Welcome back to Monday! How’s everyone doing this morning? I’m sure many of you were out having fun doing the whole weekend thang, so here’s a little bit of what you may have missed while you were out having fun…
So last night, I briefly mentioned that I had the most unreal quesadillas for dinner.
The funny thing is, Jay and I were actually planning on making pizza all day long, but while I was out getting my pedicure done, I happened to be reading through the latest issue of Health magazine and came across a recipe that I just could not get out of my head.
I mean, sweet potatoes? In a quesadilla? That’s like a match made in heaven right there! Lucky for us, we already happened to have all of the ingredients that we needed on hand, and I took that as a sign that these needed to happen. The pizza could wait.
So the quesadillas happened…but with a few minor adjustments which I only think made them even more amazing.
Chicken, Sweet Potato, & Spinach Quesadillas
(lightly adapted from this recipe)
- Cook Time: About 40 minutes
- Servings: 2-3
- 2 small (or 1 medium) sweet potatoes
- 1/2 cup red-wine vinegar
- 1/4 cup sugar
- 2 black peppercorns
- 1 medium onion, sliced
- 4 whole wheat tortillas (*I used LaTortilla Factory Low Carb Whole Wheat)
- 2 small (or 1 medium) chicken breasts, cooked and cubed
- 2-3 cups baby spinach
- 1/2 cup shredded part-skim mozzarella
- 2 teaspoons olive oil
- Microwave potatoes on high until tender (about 10 minutes).
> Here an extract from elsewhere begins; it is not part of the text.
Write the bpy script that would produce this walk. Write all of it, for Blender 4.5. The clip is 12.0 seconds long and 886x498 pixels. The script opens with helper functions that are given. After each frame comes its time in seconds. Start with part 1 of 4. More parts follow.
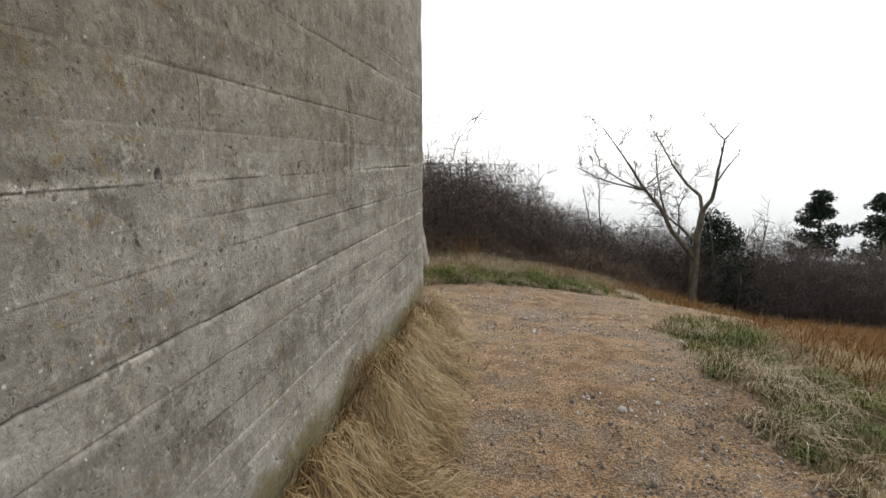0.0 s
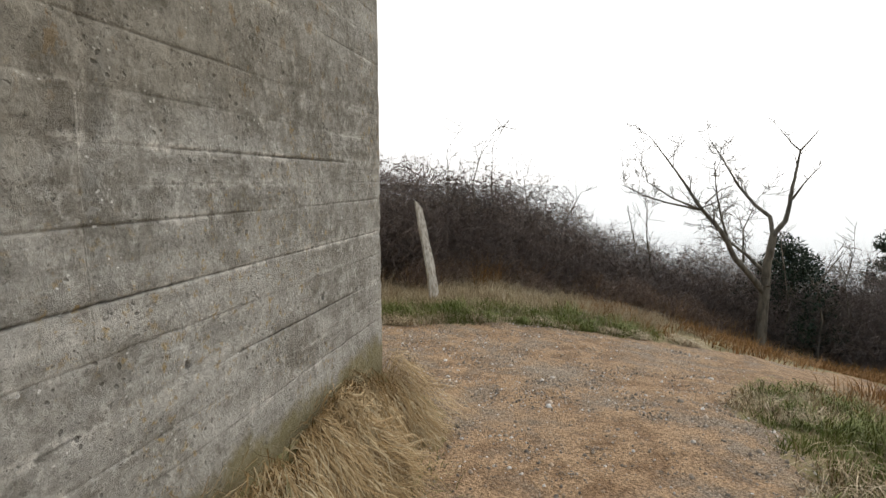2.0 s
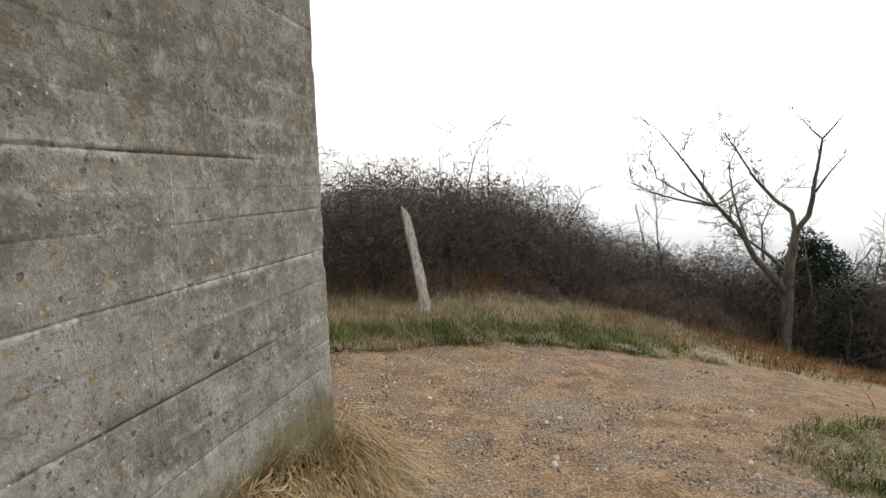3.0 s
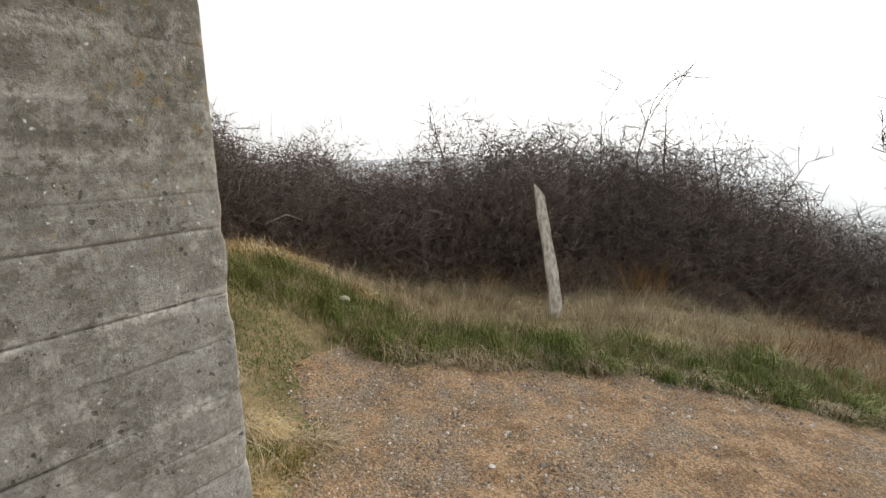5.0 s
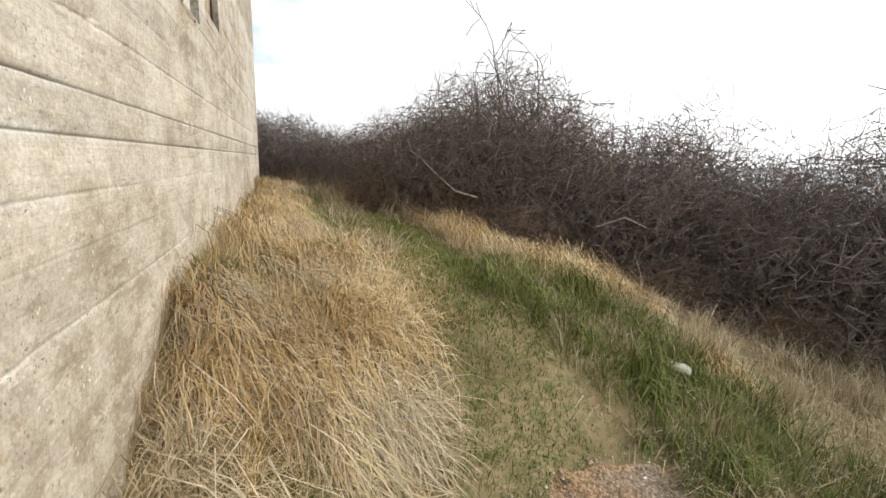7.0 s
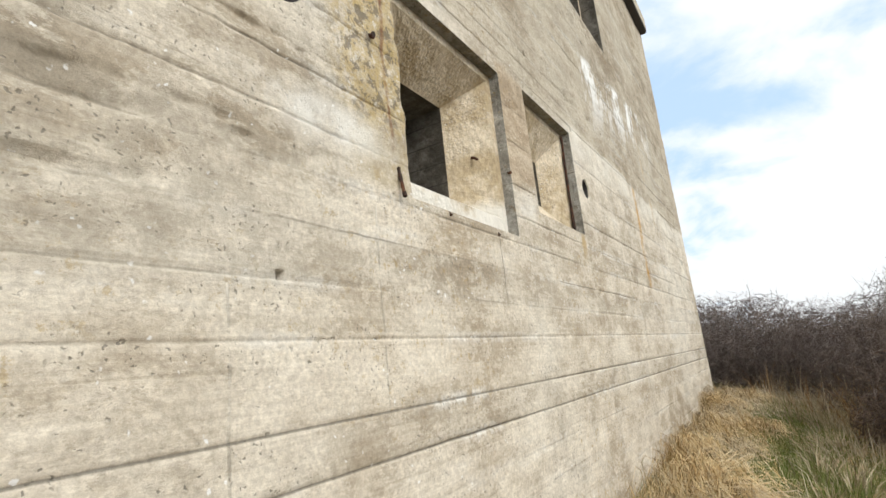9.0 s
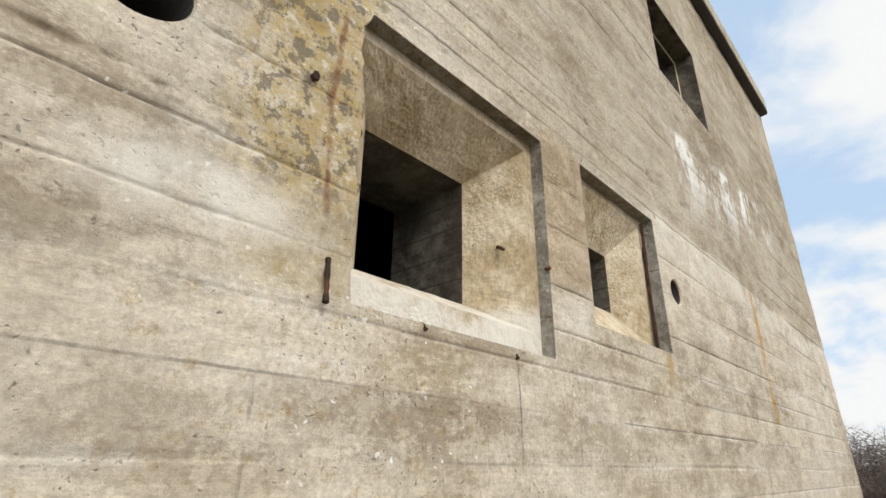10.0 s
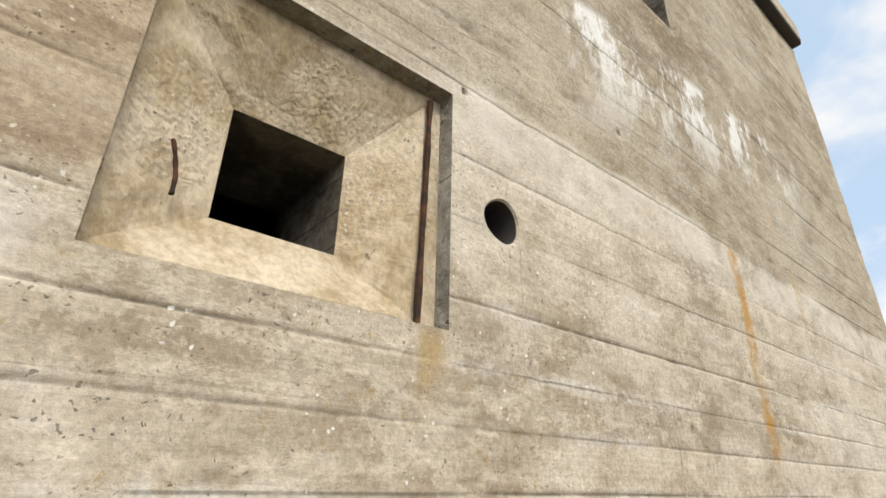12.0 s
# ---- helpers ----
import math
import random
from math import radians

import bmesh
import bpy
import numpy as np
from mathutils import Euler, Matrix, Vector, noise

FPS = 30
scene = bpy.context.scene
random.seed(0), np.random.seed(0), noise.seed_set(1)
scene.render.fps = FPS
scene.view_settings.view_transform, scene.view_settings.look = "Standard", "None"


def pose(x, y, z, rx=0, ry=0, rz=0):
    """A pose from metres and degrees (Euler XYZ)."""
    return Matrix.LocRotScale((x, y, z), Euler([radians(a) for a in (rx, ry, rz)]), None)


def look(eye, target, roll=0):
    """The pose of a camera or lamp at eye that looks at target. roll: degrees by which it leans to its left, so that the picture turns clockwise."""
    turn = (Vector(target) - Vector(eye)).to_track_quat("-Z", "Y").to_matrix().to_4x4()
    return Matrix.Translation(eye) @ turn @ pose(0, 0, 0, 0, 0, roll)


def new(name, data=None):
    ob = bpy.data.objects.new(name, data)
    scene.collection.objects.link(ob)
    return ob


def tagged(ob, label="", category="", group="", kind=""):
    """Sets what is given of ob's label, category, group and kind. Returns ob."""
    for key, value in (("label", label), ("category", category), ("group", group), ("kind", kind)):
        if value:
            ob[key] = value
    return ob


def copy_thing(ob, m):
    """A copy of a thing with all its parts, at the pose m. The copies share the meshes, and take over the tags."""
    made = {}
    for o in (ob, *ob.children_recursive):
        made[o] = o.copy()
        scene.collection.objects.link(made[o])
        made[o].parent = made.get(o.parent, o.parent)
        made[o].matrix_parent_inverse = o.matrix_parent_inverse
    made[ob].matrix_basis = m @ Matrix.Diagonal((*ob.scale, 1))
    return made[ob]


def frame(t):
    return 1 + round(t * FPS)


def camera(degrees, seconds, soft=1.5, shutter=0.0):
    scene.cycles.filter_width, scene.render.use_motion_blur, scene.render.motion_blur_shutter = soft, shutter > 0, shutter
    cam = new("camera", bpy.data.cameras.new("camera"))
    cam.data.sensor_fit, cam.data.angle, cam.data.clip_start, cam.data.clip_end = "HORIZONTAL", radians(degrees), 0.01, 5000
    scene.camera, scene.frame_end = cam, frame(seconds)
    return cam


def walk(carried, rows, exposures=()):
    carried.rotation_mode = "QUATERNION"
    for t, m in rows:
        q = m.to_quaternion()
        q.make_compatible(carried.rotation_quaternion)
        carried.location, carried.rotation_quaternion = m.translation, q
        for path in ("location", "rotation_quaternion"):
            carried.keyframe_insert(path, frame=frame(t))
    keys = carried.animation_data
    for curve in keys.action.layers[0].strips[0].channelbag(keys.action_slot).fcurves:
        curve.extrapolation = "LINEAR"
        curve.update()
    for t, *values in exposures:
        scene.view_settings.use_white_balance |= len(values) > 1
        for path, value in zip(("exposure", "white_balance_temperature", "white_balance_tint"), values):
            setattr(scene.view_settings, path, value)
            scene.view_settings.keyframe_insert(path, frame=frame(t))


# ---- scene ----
cam = camera(80.8, 12.0)
PATH = [
    (0, (0.824, -4.312, 1.557), (0.528, -2.364, 1.214), -0.0),
    (0.5, (0.903, -3.994, 1.505), (0.458, -2.068, 1.201), -2.4),
    (1, (0.952, -3.595, 1.461), (0.497, -1.67, 1.161), -1.0),
    (1.5, (0.974, -3.181, 1.438), (0.608, -1.241, 1.12), -1.1),
    (2, (1.044, -2.84, 1.414), (0.584, -0.912, 1.153), 0.0),
    (2.5, (1.018, -2.455, 1.346), (0.501, -0.538, 1.103), -0.1),
    (2.7, (1.014, -2.287, 1.359), (0.564, -0.353, 1.116), -1.6),
    (4.3, (1.386, -1.435, 1.542), (0.565, 0.362, 1.234), -1.9),
    (4.5, (1.384, -1.278, 1.51), (0.526, 0.5, 1.195), -1.1),
    (5, (1.275, -0.819, 1.486), (0.158, 0.8, 1.123), -1.9),
    (5.5, (1.071, -0.387, 1.418), (-0.057, 1.223, 1.05), -0.5),
    (5.6, (0.984, -0.282, 1.429), (-0.197, 1.286, 1.046), -1.2),
    (6, (0.829, -0.044, 1.358), (-0.59, 1.326, 1.03), -1.2),
    (6.5, (0.555, 0.219, 1.342), (-1.149, 1.224, 1.052), 0.4),
    (6.7, (0.369, 0.313, 1.3), (-1.425, 1.144, 0.998), 0.9),
    (8.3, (-0.828, 0.833, 1.372), (-2.73, 0.217, 1.327), -4.2),
    (8.5, (-0.958, 0.834, 1.435), (-2.813, 0.099, 1.572), -3.3),
    (8.7, (-1.023, 0.844, 1.466), (-2.809, -0.009, 1.753), -3.8),
    (9, (-1.299, 0.808, 1.54), (-2.958, -0.217, 1.98), -5.8),
    (9.5, (-1.575, 0.786, 1.644), (-3.04, -0.429, 2.259), -3.7),
    (10, (-1.896, 0.785, 1.735), (-3.236, -0.483, 2.505), 0.7),
    (10.5, (-2.245, 0.797, 1.788), (-3.498, -0.509, 2.638), -0.5),
    (11, (-2.624, 0.844, 1.844), (-3.773, -0.536, 2.724), 1.4),
    (11.5, (-3.028, 0.815, 1.879), (-4.218, -0.57, 2.696), 4.9),
    (12, (-3.448, 0.802, 1.889), (-4.598, -0.614, 2.708), 1.3),
]
walk(cam, [(t, look(eye, target, roll)) for t, eye, target, roll in PATH],
     [(0, -0.52, 6500, 10), (2.5, -0.44, 6500, 10), (4.5, -0.47, 6500, 10), (5.5, -0.26, 6500, 10), (6.0, -0.13, 6500, 10), (6.7, -0.08, 6400, 10), (8.3, 0.16, 6050, 8), (9.0, -0.08, 6150, 8), (10.0, -0.28, 6350, 9), (12.0, -0.2, 6500, 10)])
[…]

Split cooked potatoes open with a knife and allow to cool.
- In a small saucepan, combine vinegar, sugar, and peppercorns; bring to a boil and stir to dissolve sugar. Place onion slices in a medium bowl; pour hot vinegar mixture over onion and let stand 10 minutes. Drain onion slices and transfer to a plate to cool.
- Remove flesh from sweet potatoes, transfer to a bowl, and mash with a fork, adding salt and pepper to taste. Divide potato filling between 2 tortillas. Top each tortilla evenly with spinach, pickled onions, cooked chicken, and 1/4 cup cheese.
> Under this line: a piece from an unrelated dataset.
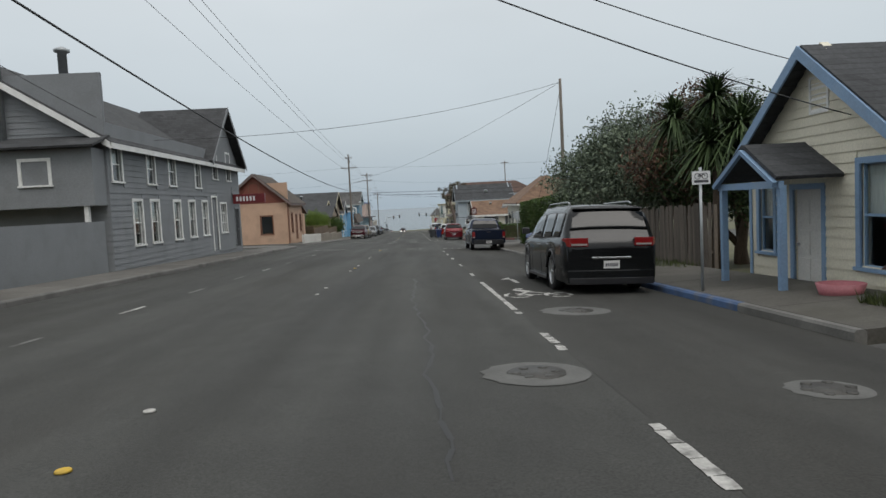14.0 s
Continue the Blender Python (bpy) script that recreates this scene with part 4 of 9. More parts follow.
def run_fence(name, label, p0, p1, h, w, gap, mat_, th=0.02, point=0.0, rails=(0.25, 0.8), post=2.4, uneven=0.0, railside=1, seed=1, category="fence", base=0.05, posth=None):
    """A fence of upright boards from p0 to p1 that follows the ground: posts, rails, boards."""
    rng = random.Random(seed)
    (ax, ay), (bx, by) = p0, p1
    ln = math.hypot(bx - ax, by - ay)
    ang = math.atan2(by - ay, bx - ax)
    t = thing(name, label, category, (ax, ay, gz(ax, ay)))
    dzd = (gz(bx, by) - gz(ax, ay)) / ln
    ux, uy = math.cos(ang), math.sin(ang)
    nx, ny = -uy * railside, ux * railside
    kinds = []
    for k in range(4):
        bm = B()
        hh = h + (uneven * (k - 1.5) / 1.5 if uneven else 0)
        if point:
            prism(bm, [(-w / 2, 0), (w / 2, 0), (w / 2, hh - point), (0, hh), (-w / 2, hh - point)], "y", -th / 2, th / 2)
        else:
            e = 0.02
            prism(bm, [(-w / 2, 0), (w / 2, 0), (w / 2, hh - e), (w / 2 - e, hh), (-w / 2 + e, hh), (-w / 2, hh - e)], "y", -th / 2, th / 2)
        kinds.append(mesh_of(bm, "fence_board", mat_))
    n = int(ln / (w + gap))
    for i in range(n):
        d = (i + 0.5) * ln / n
        ob = piece("picket" if point else "fence_board", kinds[rng.randrange(4)], t, (ux * d, uy * d, base + dzd * d + rng.uniform(-uneven, uneven) * 0.3), ang)
        if uneven:
            ob.rotation_euler = (rng.uniform(-.02, .02), rng.uniform(-.025, .025), ang + rng.uniform(-.03, .03))
    for rz_ in rails:
        bm = B()
        v = []
        for d in (0, ln):
            for o in (th / 2, th / 2 + 0.04):
                for zz in (-0.04, 0.04):
                    v.append(bm.verts.new((ux * d + nx * o, uy * d + ny * o, base + rz_ * h + zz + dzd * d)))
        for f in ((0, 1, 3, 2), (4, 6, 7, 5), (0, 4, 5, 1), (1, 5, 7, 3), (3, 7, 6, 2), (2, 6, 4, 0)):
            bm.faces.new([v[i] for i in f])
        bmesh.ops.recalc_face_normals(bm, faces=bm.faces[:])
        part("rail", bm, mat_, t)
    bm = B()
    box(bm, -0.05, 0.05, -0.05, 0.05, -0.3, (posth or h) + 0.02)
    pm = mesh_of(bm, "post", mat_)
    k = max(1, round(ln / post))
    for i in range(k + 1):
        d = ln * i / k
        piece("post", pm, t, (ux * d + nx * 0.11, uy * d + ny * 0.11, dzd * d), ang)
    return t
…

- Heat a large nonstick skillet over medium-high heat. Working in batches, heat 1 teaspoon oil and transfer 1 quesadilla to skillet; cook until quesadilla is crisp and cheese is melted (about 3 minutes per side). Transfer cooked quesadilla to serving plate. Repeat with remaining oil and quesadilla. Cut into quarters and serve with salsa and/or sour cream/plain Greek yogurt. ENJOY!
I will tell you that these quesadillas were extremely filling. I wound up feeling like a load eating my entire quesadilla, while Jay ended up leaving one of his quarters. That probably would have been the smart thing to do, but I just could not put them down.
They were delicious and would be perfect for a quick and easy dinner (or lunch!). I’d definitely recommend giving ‘em a try. And another thing? Don’t skip out on the olive oil when cooking the tortillas; it helps them crisp up so much better than regular cooking spray would AND they taste so much better. Trust me!
What are some of your favorite quesadilla combinations?